The Sameth family has one of the most respected names in the pest management industry. Founded in 1928 by J.E. Sameth, the company grew into one of the largest privately held pest management companies in the country, employing more than 800 people in more than 30 locations. Yet despite its storied past, it was the company’s future that has been on the mind of the Sameth family – including President Bob Sameth, Vice President Dick Sameth and Corporate Secretary Jeanne Burke – in recent months. "My brother, sister and I are getting a bit older," Bob Sameth observed. "Our involvement in the company, as we got older, became less. We had less involvement in the company than when we were younger. For those reasons we thought to ensure the continued growth of the company and to ensure ongoing employment of our people, we thought we had to do something, and that’s why we made this step at this time."

Many large, family-owned pest control businesses have a succession plan in place. At Plunkett’s Pest Control, for example, Stacy O’Reilly, a third-generation PCO, recently transitioned into president of the Fridley, Minn.-based company. At Western, Jeff Sameth, son of Dick Sameth and manager of the company’s Wilmington, Del., office, is the lone remaining third-generation member of the Sameth family at Western, but he was not interested in pursuing ownership of the business.

"Western is a very high quality, family-owned business with at least no apparent heirs to the business," John Bolanos, vice president of Univar, said. "With that in mind, it didn’t surprise me that at some point the Sameth family would want to look for a way to get a return for their years of investment in the business."

With no succession plan in place, the Sameths began to seriously consider selling their business. Only a few companies in the industry have the financial resources to purchase a company the size of Western, and Orkin was at the top of the Sameths’ list. The Rollins and Sameth families have known one another for many years, developing a mutual admiration that transcended their business relationship. Within the past year, the Sameths approached the Rollins family about possibly purchasing their business.

"We looked at various companies that were potential suitors. Others said that when we were ready to sell to contact us. We chose Orkin. They have similar values. They are a family-oriented business — 60 percent of their stock is controlled by the Rollins family," Dick Sameth said. "We like (Rollins President and CEO) Gary and Glen. We’ve known them for quite some time and have worked closely with them.
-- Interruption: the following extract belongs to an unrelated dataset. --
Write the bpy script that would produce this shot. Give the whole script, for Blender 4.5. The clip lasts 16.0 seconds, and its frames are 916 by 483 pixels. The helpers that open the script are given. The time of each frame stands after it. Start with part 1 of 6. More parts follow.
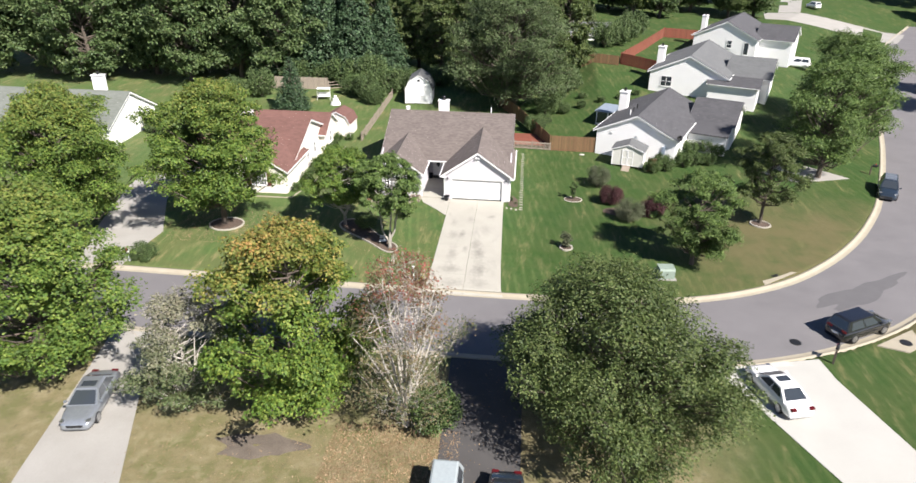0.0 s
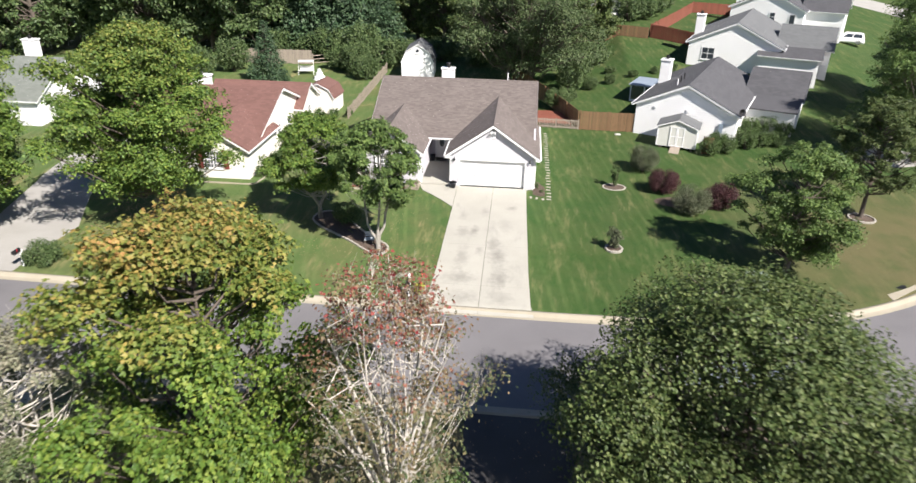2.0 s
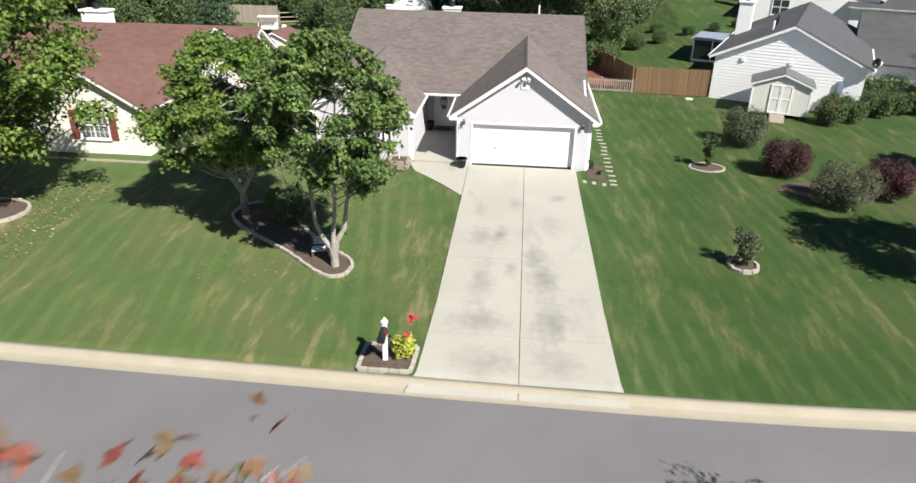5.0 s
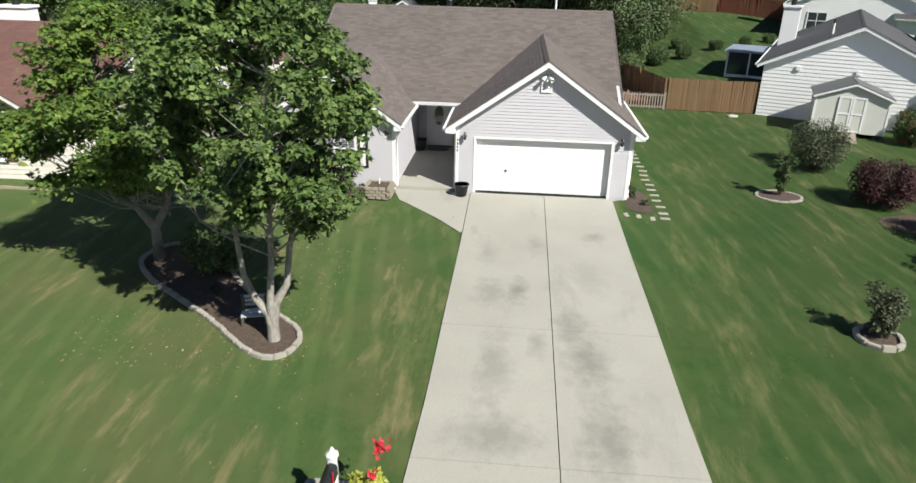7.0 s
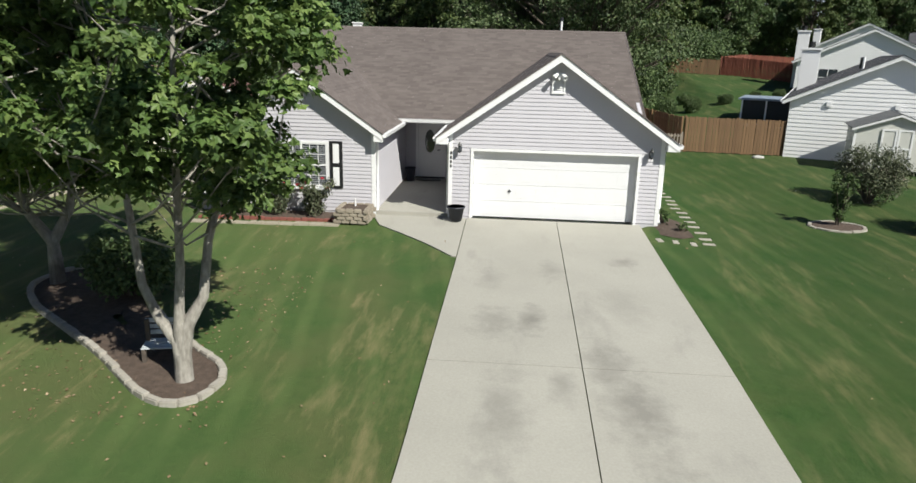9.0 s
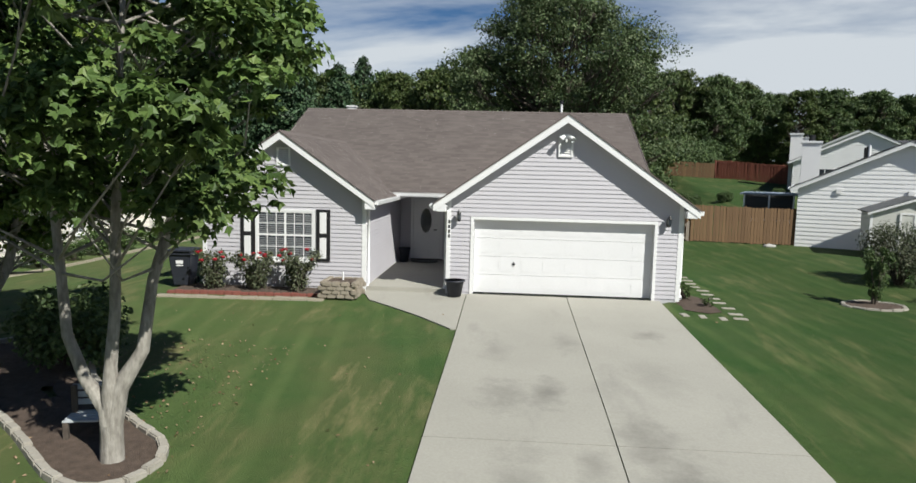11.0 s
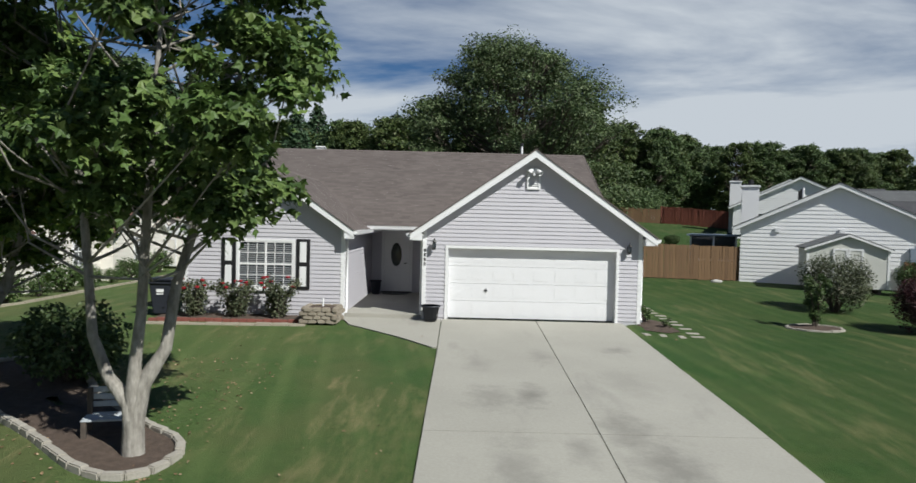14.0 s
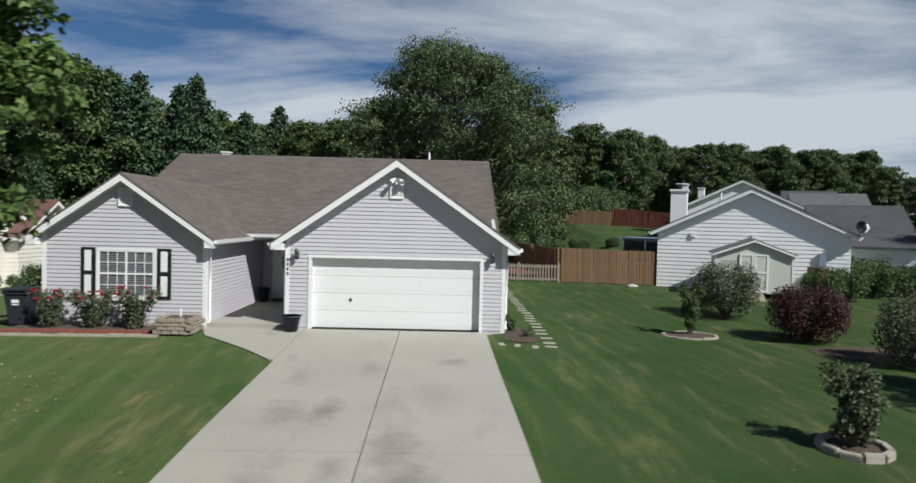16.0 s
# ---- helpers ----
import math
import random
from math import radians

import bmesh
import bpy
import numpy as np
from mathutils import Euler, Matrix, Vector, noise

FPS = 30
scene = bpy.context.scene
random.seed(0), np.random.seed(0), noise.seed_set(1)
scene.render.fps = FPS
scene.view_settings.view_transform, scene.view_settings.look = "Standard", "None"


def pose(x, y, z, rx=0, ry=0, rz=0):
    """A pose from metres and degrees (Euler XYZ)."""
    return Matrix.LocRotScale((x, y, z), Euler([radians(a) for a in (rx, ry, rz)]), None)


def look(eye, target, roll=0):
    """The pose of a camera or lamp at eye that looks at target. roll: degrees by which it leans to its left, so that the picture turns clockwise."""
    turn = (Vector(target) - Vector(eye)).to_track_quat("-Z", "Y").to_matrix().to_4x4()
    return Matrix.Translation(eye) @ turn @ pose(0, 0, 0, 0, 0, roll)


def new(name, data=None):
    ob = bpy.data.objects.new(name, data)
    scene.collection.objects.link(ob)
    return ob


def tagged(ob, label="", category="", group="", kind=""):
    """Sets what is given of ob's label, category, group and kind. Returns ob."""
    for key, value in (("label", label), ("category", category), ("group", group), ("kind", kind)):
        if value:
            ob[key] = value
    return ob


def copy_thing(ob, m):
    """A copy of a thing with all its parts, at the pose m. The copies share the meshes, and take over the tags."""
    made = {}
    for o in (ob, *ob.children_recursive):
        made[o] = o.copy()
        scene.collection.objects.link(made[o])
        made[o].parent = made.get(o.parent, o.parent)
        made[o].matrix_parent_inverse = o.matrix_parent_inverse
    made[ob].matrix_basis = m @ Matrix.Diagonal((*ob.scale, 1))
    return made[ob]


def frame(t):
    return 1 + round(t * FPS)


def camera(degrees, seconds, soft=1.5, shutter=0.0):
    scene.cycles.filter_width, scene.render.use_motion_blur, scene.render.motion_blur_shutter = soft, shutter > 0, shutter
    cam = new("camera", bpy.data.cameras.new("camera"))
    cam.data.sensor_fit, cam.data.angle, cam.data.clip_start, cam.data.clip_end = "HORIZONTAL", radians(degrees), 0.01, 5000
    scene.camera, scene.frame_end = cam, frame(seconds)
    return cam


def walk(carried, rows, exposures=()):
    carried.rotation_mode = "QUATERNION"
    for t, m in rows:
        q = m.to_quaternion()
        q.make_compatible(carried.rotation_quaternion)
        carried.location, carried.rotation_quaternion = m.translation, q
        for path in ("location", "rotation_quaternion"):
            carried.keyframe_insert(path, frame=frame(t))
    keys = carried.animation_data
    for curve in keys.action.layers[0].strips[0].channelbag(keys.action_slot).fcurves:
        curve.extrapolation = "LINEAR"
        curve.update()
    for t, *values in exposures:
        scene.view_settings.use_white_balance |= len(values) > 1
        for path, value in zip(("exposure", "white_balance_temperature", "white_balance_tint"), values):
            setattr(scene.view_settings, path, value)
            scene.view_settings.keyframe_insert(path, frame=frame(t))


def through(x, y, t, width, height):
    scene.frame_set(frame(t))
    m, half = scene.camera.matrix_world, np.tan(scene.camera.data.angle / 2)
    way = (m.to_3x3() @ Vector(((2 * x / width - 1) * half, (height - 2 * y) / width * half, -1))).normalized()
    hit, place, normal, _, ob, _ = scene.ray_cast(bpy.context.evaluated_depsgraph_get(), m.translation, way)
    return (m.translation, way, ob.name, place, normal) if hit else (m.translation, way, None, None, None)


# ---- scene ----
cam = camera(67.3, 16.0, 1.5, 0.5)
METRES, EYE, TILT, LEAN, TURN = 54.0, 24.95, 0.0, 0.0, 5.1
ROWS = [
    (0.0, 0.0, 0.0, 0.0, 0.45, -25.64, -0.94),
    (0.5, -0.0044, 0.0638, -0.034, 0.49, -25.62, -0.97),
    (1.0, -0.0078, 0.1245, -0.0642, 0.48, -25.6, -0.99),
    (1.5, -0.0112, 0.1843, -0.0917, 0.46, -25.6, -1.02),
    (2.0, -0.0143, 0.2433, -0.1192, 0.42, -25.6, -1.04),
    (2.5, -0.0191, 0.303, -0.1465, 0.41, -25.58, -1.07),
    (3.0, -0.0217, 0.3582, -0.1724, 0.36, -25.59, -1.1),
    (3.5, -0.0227, 0.4099, -0.1959, 0.33, -25.58, -1.11),
    (4.0, -0.0238, 0.4592, -0.2192, 0.3, -25.57, -1.11),
    (6.5, -0.0277, 0.6642, -0.3009, 0.1, -24.21, -1.16),
    (7.0, -0.027, 0.6916, -0.312, 0.03, -22.7, -1.21),
    (7.5, -0.0263, 0.7147, -0.329, -0.02, -21.21, -1.25),
    (8.0, -0.026, 0.7336, -0.3463, -0.1, -19.57, -1.31),
    (10.5, -0.0231, 0.7903, -0.3945, -0.62, -8.4, -1.32),
    (11.0, -0.0258, 0.7958, -0.4, -0.75, -5.98, -1.37),
    (11.5, -0.0282, 0.7987, -0.4038, -0.84, -3.57, -1.43),
    (12.0, -0.0307, 0.7992, -0.4068, -0.91, -1.8, -1.46),
    (12.5, -0.0335, 0.7966, -0.4095, -0.96, -1.79, -1.47),
    (13.0, -0.0371, 0.7912, -0.4101, -1.04, -1.77, -1.51),
    (13.5, -0.0401, 0.7838, -0.4101, -2.36, -1.75, -1.5),
    (14.0, -0.0394, 0.7765, -0.4105, -4.96, -1.67, -1.39),
    (14.5, -0.0306, 0.7705, -0.4104, -5.84, -1.66, -1.4),
    (15.0, -0.0159, 0.767, -0.41, -6.32, -1.68, -1.49),
    (15.5, 0.0035, 0.7662, -0.4082, -6.39, -1.67, -1.41),
    (16.0, 0.0242, 0.7713, -0.4038, -6.22, -1.68, -1.39),
]
walk(cam, [(t, pose(3.77, -61.2, EYE, TILT, LEAN, TURN) @ pose(METRES * x, METRES * y, METRES * z, 90 + pitch, roll, yaw)) for t, x, y, z, yaw, pitch, roll in ROWS],
     exposures=[(0.0, 1.15, 6440, 14), (4.0, 1.10, 6430, 11.5), (6.4, 0.70, 6380, 8), (7.0, 0.65, 6370, 7.5), (10.5, 0.40, 6320, 7), (12.0, 0.28, 6150, 7), (16.0, 0.16, 6120, 7.5)])

# ---- sky, sun and light ----
SUN = Vector((0.70, -0.68, 0.94)).normalized()
world = bpy.data.worlds.new("sky")
scene.world = world
world.use_nodes = True
wn = world.node_tree.nodes
wl = world.node_tree.links
wn.clear()
w_out = wn.new("ShaderNodeOutputWorld")
w_bg = wn.new("ShaderNodeBackground")
w_sky = wn.new("ShaderNodeTexSky")
w_sky.sky_type = 'NISHITA'
w_sky.sun_disc = False
w_sky.sun_elevation = math.asin(SUN.z)
w_sky.sun_rotation = math.atan2(SUN.x, SUN.y)
w_sky.air_density, w_sky.dust_density, w_sky.ozone_density = 0.75, 0.0, 4.0
w_bg.inputs["Strength"].default_value = 0.05
# a thin broken cloud layer overhead: it closes up towards the horizon
w_co = wn.new("ShaderNodeTexCoord")
w_sep = wn.new("ShaderNodeSeparateXYZ")
w_h = wn.new("ShaderNodeMath")
w_h.operation = 'ADD'
w_h.inputs[1].default_value = 0.16
w_div = wn.new("ShaderNodeVectorMath")
w_div.operation = 'DIVIDE'
w_cmb = wn.new("ShaderNodeCombineXYZ")
w_map = wn.new("ShaderNodeMapping")
w_map.inputs["Scale"].default_value = (0.62, 1.0, 0.0)
w_map.inputs["Rotation"].default_value = (0, 0, radians(24))
w_map.inputs["Location"].default_value = (2.1, 0.6, 0.0)
w_no = wn.new("ShaderNodeTexNoise")
w_no.inputs["Scale"].default_value = 0.85
w_no.inputs["Detail"].default_value = 8.0
w_no.inputs["Roughness"].default_value = 0.55
w_no.inputs["Distortion"].default_value = 0.5
w_low = wn.new("ShaderNodeMapRange")
w_low.inputs["From Min"].default_value, w_low.inputs["From Max"].default_value = 0.0, 0.34
w_low.inputs["To Min"].default_value, w_low.inputs["To Max"].default_value = 0.16, 0.06
w_up = wn.new("ShaderNodeMapRange")
w_up.inputs["From Min"].default_value, w_up.inputs["From Max"].default_value = 0.34, 0.70
w_up.inputs["To Min"].default_value, w_up.inputs["To Max"].default_value = 0.0, -0.34
w_cover = wn.new("ShaderNodeMath")
w_cover.operation = 'ADD'
w_sum = wn.new("ShaderNodeMath")
w_sum.operation = 'ADD'
w_rm = wn.new("ShaderNodeValToRGB")
w_rm.color_ramp.elements[0].position = 0.50
w_rm.color_ramp.elements[1].position = 0.70
w_mix = wn.new("ShaderNodeMixRGB")
w_mix.inputs[2].default_value = (10.2, 10.6, 11.1, 1)
wl.new(w_co.outputs["Generated"], w_sep.inputs[0])
wl.new(w_sep.outputs["Z"], w_h.inputs[0])
for k in range(3):
    wl.new(w_h.outputs[0], w_cmb.inputs[k])
wl.new(w_co.outputs["Generated"], w_div.inputs[0])
wl.new(w_cmb.outputs[0], w_div.inputs[1])
wl.new(w_div.outputs[0], w_map.inputs["Vector"])
wl.new(w_map.outputs["Vector"], w_no.inputs["Vector"])
wl.new(w_sep.outputs["Z"], w_low.inputs["Value"])
wl.new(w_no.outputs["Fac"], w_sum.inputs[0])
wl.new(w_sep.outputs["Z"], w_up.inputs["Value"])
wl.new(w_low.outputs["Result"], w_cover.inputs[0])
wl.new(w_up.outputs["Result"], w_cover.inputs[1])
wl.new(w_cover.outputs[0], w_sum.inputs[1])
wl.new(w_sum.outputs[0], w_rm.inputs["Fac"])
wl.new(w_rm.outputs["Color"], w_mix.inputs["Fac"])
w_hs = wn.new("ShaderNodeHueSaturation")
w_hs.inputs["Hue"].default_value = 0.501
w_hs.inputs["Saturation"].default_value = 1.12
w_hs.inputs["Value"].default_value = 0.98
wl.new(w_sky.outputs["Color"], w_hs.inputs["Color"])
wl.new(w_hs.outputs["Color"], w_mix.inputs[1])
wl.new(w_mix.outputs["Color"], w_bg.inputs["Color"])
wl.new(w_bg.outputs["Background"], w_out.inputs["Surface"])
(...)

We admire their values and felt there was a match."

Despite the Sameths’ comfort level with the Rollins family, it didn’t make their decision any easier. "It has been a roller coaster ride of emotions," observed Bob Sameth. "I have worked at Western for 41 years, put my whole body and soul into running the company and making it grow."

"I have mixed emotions," added brother Dick. "On the one hand I’m pleased to have more time to enjoy life. On the other hand, my life has been Western."

To ensure the smooth transition of the business, Dick will remain with the company for six months, while Bob will stay on for 12 months. "Rollins and Western are exactly on the same page," Bob said. "Both parties want to see it work."

Following the announcement, Glen Rollins, Tom Walters and several other company executives personally visited every office in the Western network, from New Jersey to Florida. "We’ve been calling ourselves the Traveling Wilburys," Walters said with a laugh.